Head-shake and frown and silence.

“Forward, then?”

“Dah!” He’d damn near break his own neck trying to nod. “Dah! Dah!”

Onwards confirmed. It’s a seriously beautiful bit of the Bay Area, this Redwood City place. Aptly named: colossal redwoods tower everywhere. You seriously need the shade, for summer temperatures get Venus-level hot. Road tar melts. Lead melts. Soviet space probes crash-land hourly. It makes light dapple the roads amid delightfully cool shade. Caleb loved it.

Every five minutes or so I’d stop again and receive a hectic flurry of “Dah! Dah! Dah!”s for my troubles. Turns out Caleb is a total speed freak. I didn’t quite get him up to Back to the Future speeds and/or time-jump to 1955, but that can’t have been far off.

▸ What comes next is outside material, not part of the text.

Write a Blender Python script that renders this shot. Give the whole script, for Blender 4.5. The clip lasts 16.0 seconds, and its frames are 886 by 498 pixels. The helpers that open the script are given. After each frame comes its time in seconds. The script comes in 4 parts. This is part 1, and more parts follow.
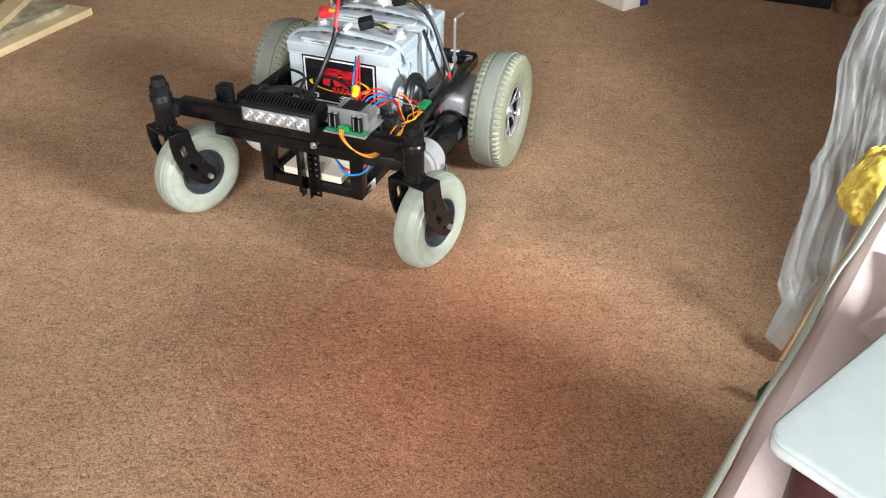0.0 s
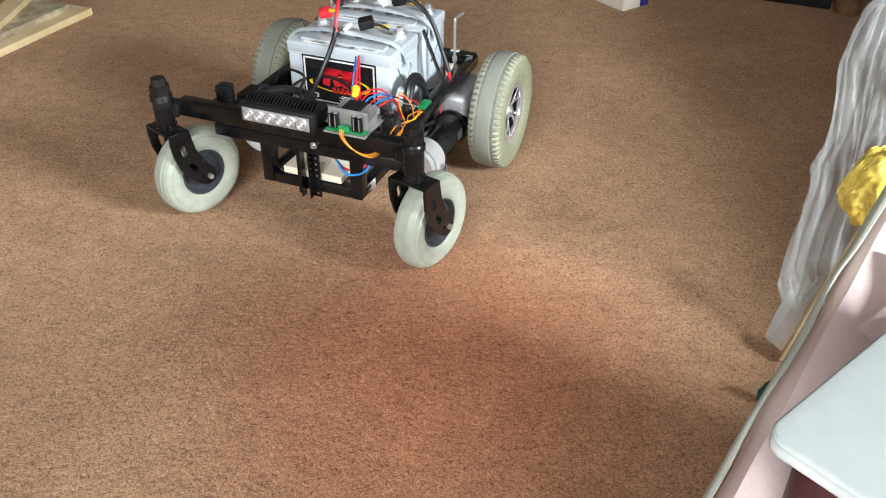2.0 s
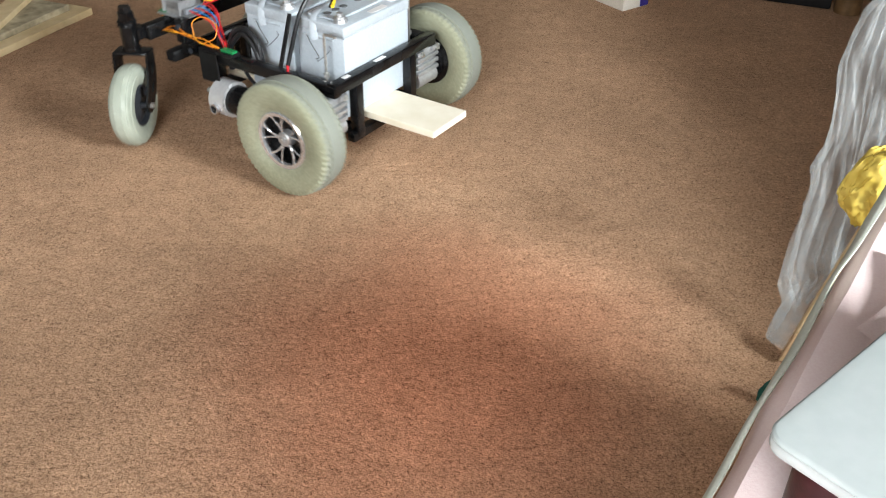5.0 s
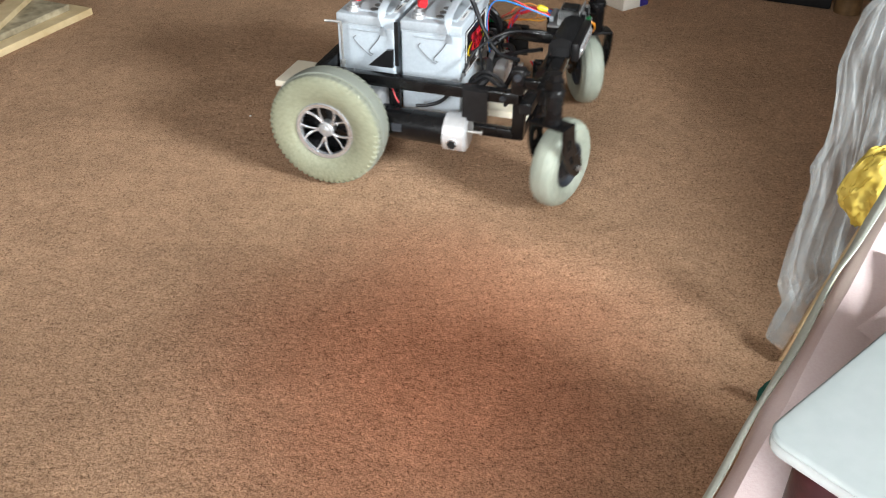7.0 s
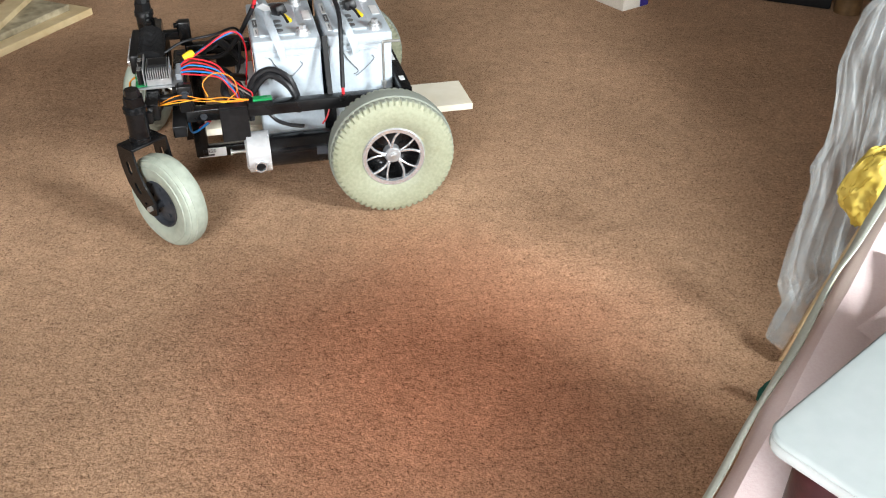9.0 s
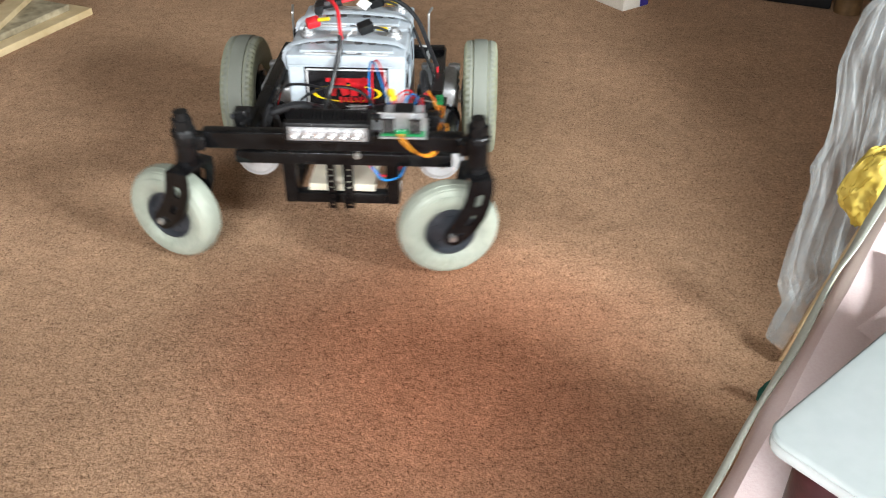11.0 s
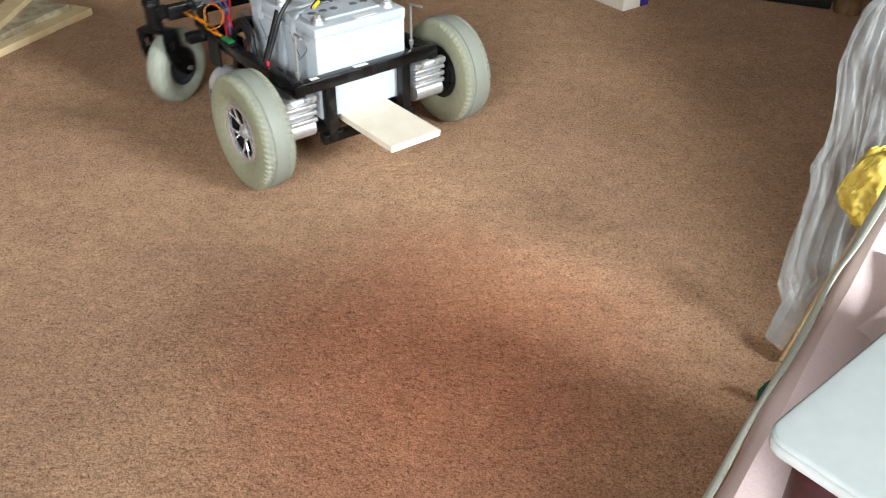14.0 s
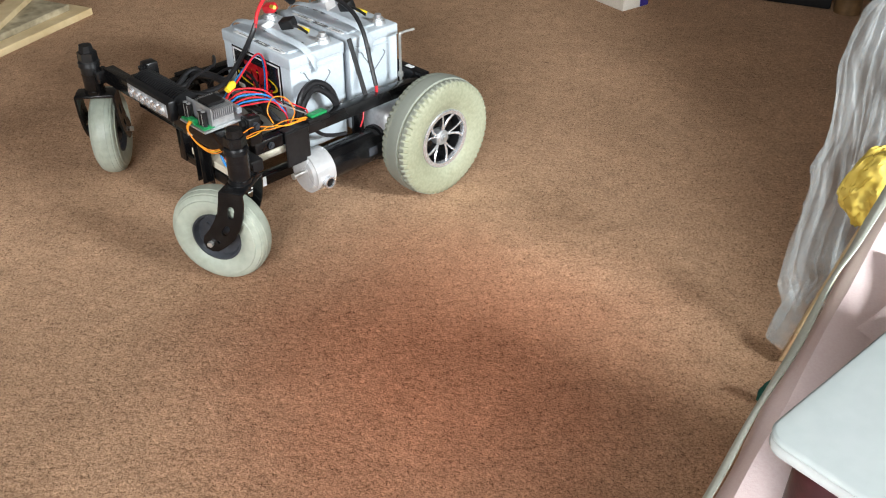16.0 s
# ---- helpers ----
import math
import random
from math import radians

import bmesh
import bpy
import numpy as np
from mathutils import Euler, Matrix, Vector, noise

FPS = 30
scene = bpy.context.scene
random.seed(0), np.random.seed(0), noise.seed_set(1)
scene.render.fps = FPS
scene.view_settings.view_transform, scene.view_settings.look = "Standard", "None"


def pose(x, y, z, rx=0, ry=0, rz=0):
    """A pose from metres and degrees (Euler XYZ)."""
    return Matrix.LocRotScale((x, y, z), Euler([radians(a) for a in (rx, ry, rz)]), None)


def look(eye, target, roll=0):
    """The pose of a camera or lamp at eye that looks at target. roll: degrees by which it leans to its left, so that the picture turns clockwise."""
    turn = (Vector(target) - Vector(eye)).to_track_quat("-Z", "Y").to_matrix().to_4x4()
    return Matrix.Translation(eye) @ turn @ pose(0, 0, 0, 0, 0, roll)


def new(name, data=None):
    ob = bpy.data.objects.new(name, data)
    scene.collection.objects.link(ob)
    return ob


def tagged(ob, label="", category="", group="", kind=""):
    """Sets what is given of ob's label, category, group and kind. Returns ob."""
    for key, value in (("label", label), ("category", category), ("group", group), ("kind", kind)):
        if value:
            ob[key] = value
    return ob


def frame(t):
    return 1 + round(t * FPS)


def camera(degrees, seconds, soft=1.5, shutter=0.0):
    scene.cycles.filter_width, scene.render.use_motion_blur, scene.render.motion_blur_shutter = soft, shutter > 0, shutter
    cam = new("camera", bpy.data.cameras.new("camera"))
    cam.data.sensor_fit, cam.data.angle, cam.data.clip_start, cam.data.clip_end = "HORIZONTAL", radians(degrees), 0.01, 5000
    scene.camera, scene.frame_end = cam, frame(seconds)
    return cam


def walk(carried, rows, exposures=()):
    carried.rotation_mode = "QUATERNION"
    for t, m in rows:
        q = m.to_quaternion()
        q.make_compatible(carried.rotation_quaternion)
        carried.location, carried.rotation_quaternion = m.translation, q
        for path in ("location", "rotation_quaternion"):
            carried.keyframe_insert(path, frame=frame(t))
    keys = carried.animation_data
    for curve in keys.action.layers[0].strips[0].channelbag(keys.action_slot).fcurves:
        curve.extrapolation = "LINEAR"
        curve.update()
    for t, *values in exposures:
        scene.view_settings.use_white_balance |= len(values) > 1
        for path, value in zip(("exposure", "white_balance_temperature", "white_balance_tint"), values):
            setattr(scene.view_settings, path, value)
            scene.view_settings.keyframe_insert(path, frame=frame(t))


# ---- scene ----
# camera: stands still on the table edge, looking down over the carpet
cam = camera(52.8, 16.0, soft=1.1, shutter=0.5)
EYE = Vector((0.0, 0.0, 1.1086))
TILT = radians(34.61)
VIEW = look(EYE, EYE + Vector((0, math.cos(TILT), -math.sin(TILT))), 0.36)
walk(cam, [(0.0, VIEW), (16.0, VIEW)], exposures=[(0.0, -0.07), (4.2, -0.07), (6.4, -0.17), (7.5, -0.17), (9.0, -0.07), (11.3, -0.1), (12.5, -0.17), (16.0, -0.17)])

# robot's way over the carpet: seconds, x, y, heading in degrees (its front is +x)
ROBOT = [
    (0.0, -0.133, 2.115, -111.5), (3.3, -0.133, 2.115, -111.5), (3.5, -0.133, 2.115, -112.2), (3.7, -0.134, 2.113, -116.8),
    (3.85, -0.136, 2.108, -124.0), (4.0, -0.139, 2.101, -134.4), (4.2, -0.155, 2.090, -150.3), (4.9, -0.190, 2.100, -206.0),
    (5.6, -0.215, 2.145, -262.0), (6.3, -0.226, 2.186, -317.8), (6.5, -0.223, 2.197, -334.1), (7.0, -0.186, 2.196, -377.0),
    (7.5, -0.153, 2.178, -415.3), (8.0, -0.142, 2.134, -455.6), (8.5, -0.159, 2.095, -496.3), (8.9, -0.189, 2.078, -526.0),
    (9.2, -0.1895, 2.0775, -526.2), (9.95, -0.190, 2.078, -526.1), (10.15, -0.191, 2.080, -518.0), (10.7, -0.199, 2.088, -475.5),
    (11.3, -0.207, 2.091, -428.9), (11.5, -0.208, 2.091, -413.5), (12.0, -0.214, 2.089, -374.7), (12.5, -0.223, 2.091, -340.3),
    (13.0, -0.223, 2.085, -304.7), (13.5, -0.2205, 2.077, -268.9), (14.0, -0.221, 2.074, -231.5), (14.5, -0.2205, 2.078, -192.3),
    (15.0, -0.224, 2.074, -158.4), (15.4, -0.228, 2.079, -134.7), (16.0, -0.2285, 2.079, -134.5),
]
# where each caster trails, degrees in the robot's space
TRAIL_RIGHT = [(0.0, 159), (3.3, 159), (3.5, 150), (3.7, 116), (4.0, 71), (4.2, 70), (5.2, 67), (6.3, 67), (7.0, 71), (7.5, 69),
               (8.0, 72), (8.5, 70), (9.2, 69), (9.95, 66), (10.2, 20), (10.5, -50), (10.9, -105), (11.3, -120), (12.0, -122),
               (12.5, -122), (13.0, -125), (14.0, -126), (15.0, -126), (15.4, -127), (16.0, -128)]
TRAIL_LEFT = [(0.0, 167), (3.3, 167), (3.5, 163), (3.7, 151), (4.0, 134), (4.2, 128), (5.2, 119), (6.3, 115), (7.0, 116), (7.5, 134),
              (8.0, 131), (8.5, 132), (9.2, 128), (9.95, 130), (10.2, 165), (10.5, 225), (10.9, 275), (11.3, 298), (12.0, 294),
              (12.5, 295), (13.0, 296), (14.0, 297), (14.5, 297), (15.0, 302), (15.4, 299), (16.0, 299)]
LIFT = -0.0304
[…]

Few douchebags; few payday pedestrians; little snot; few Results-Tantrums; things went well! After continuing another 30-40 minutes, I returned Caleb to his home, leaving twin trails of sweat and “Dah! Dah! Dah!”s. Then it took me another ten minutes to actually pry him from the pushchair’s embrace, for it possesses the most convoluted and octopussy seat belt system I’d ever encountered (as in like an octopus, not the Bond movie), but that’s another story.